::: Data section

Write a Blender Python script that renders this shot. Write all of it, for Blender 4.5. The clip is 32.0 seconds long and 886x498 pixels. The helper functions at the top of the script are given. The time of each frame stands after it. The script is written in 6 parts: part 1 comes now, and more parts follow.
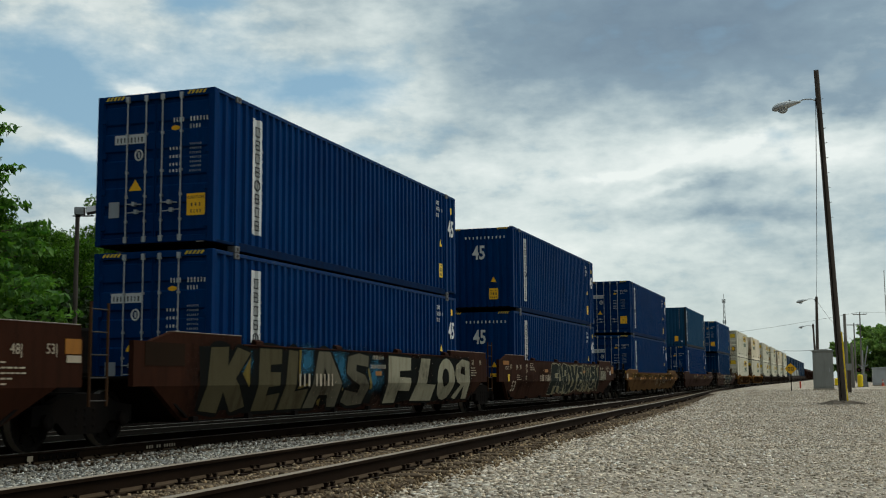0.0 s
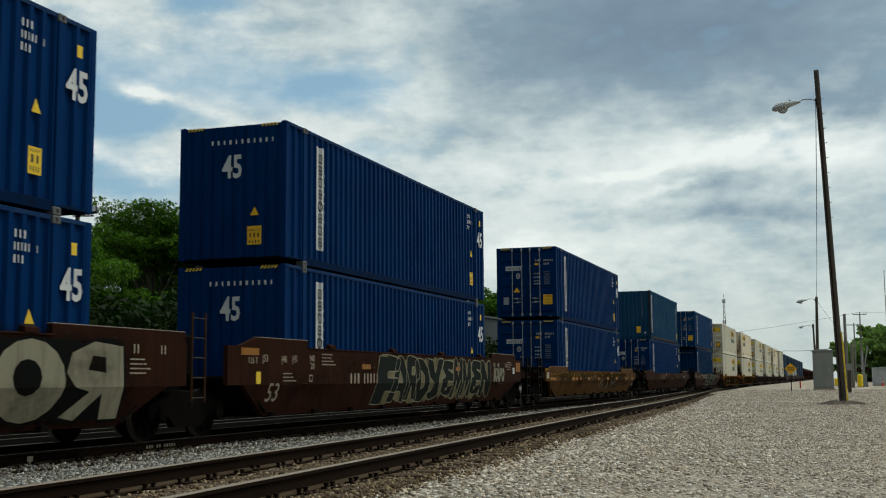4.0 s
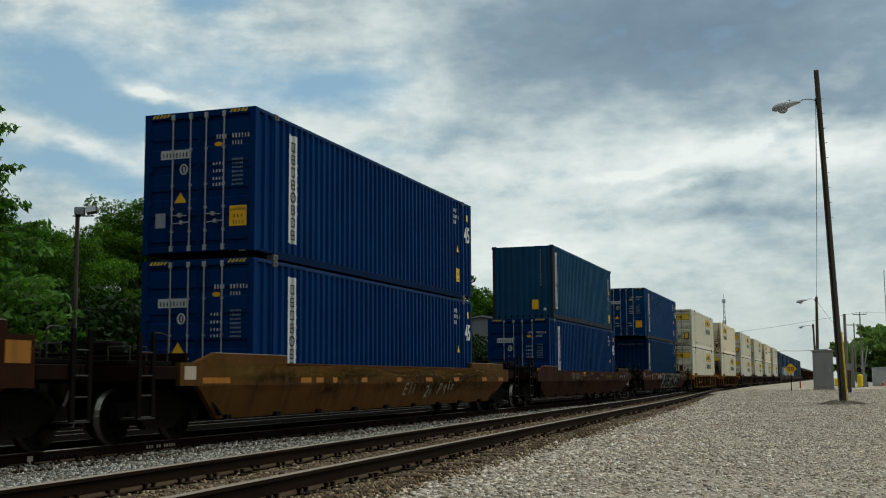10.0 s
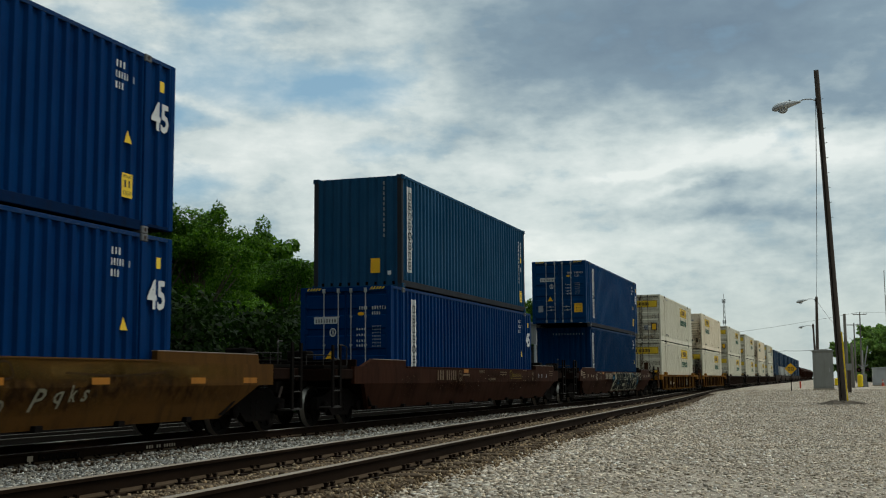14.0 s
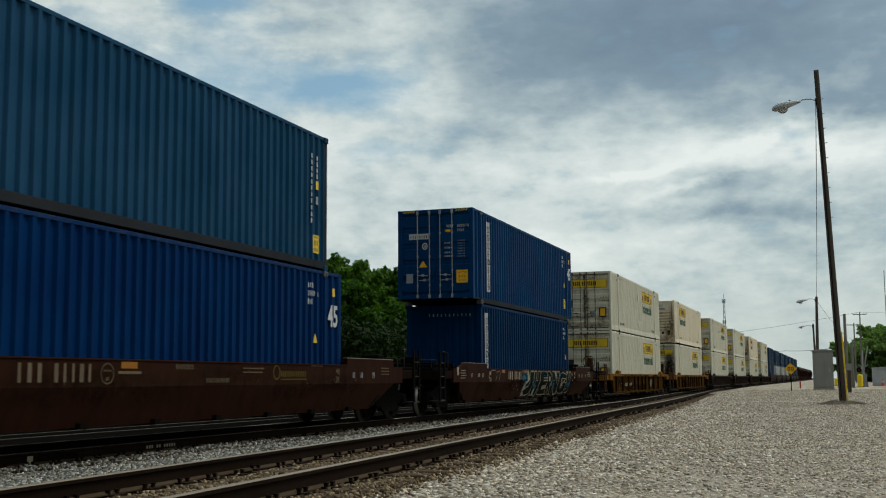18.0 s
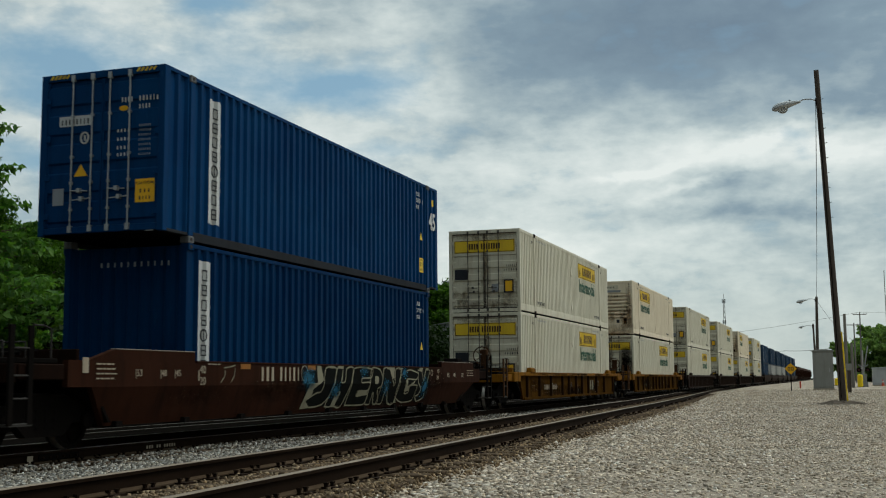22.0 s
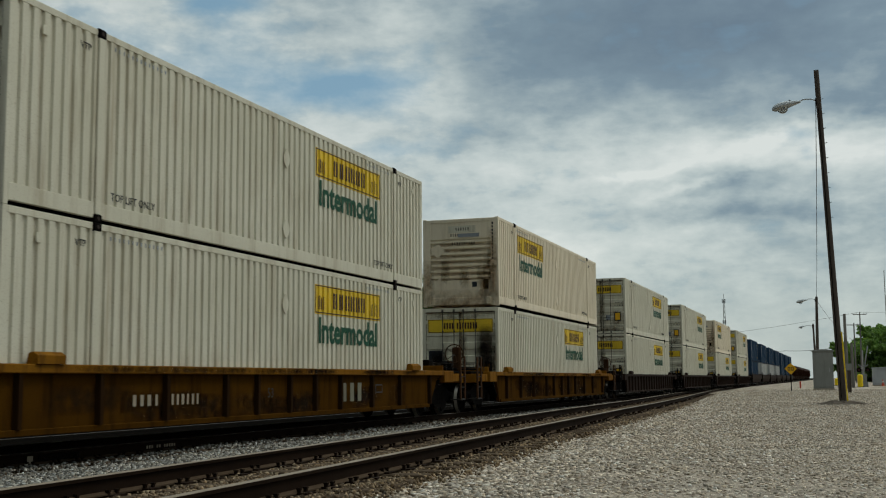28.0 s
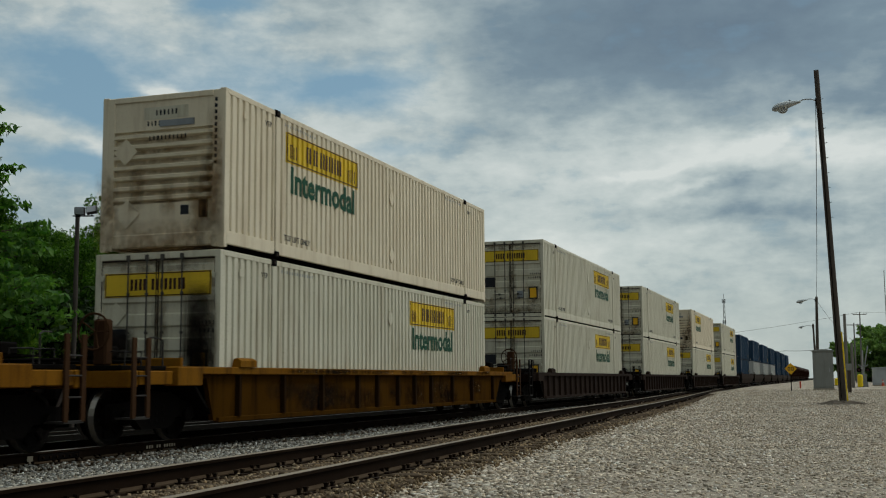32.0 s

::::::

[What is needed] Except for the pictures, copy the material above exactly.

[Written answer]
Write a Blender Python script that renders this shot. Write all of it, for Blender 4.5. The clip is 32.0 seconds long and 886x498 pixels. The helper functions at the top of the script are given. The time of each frame stands after it. The script is written in 6 parts: part 1 comes now, and more parts follow.
0.0 s
4.0 s
10.0 s
14.0 s
18.0 s
22.0 s
28.0 s
32.0 s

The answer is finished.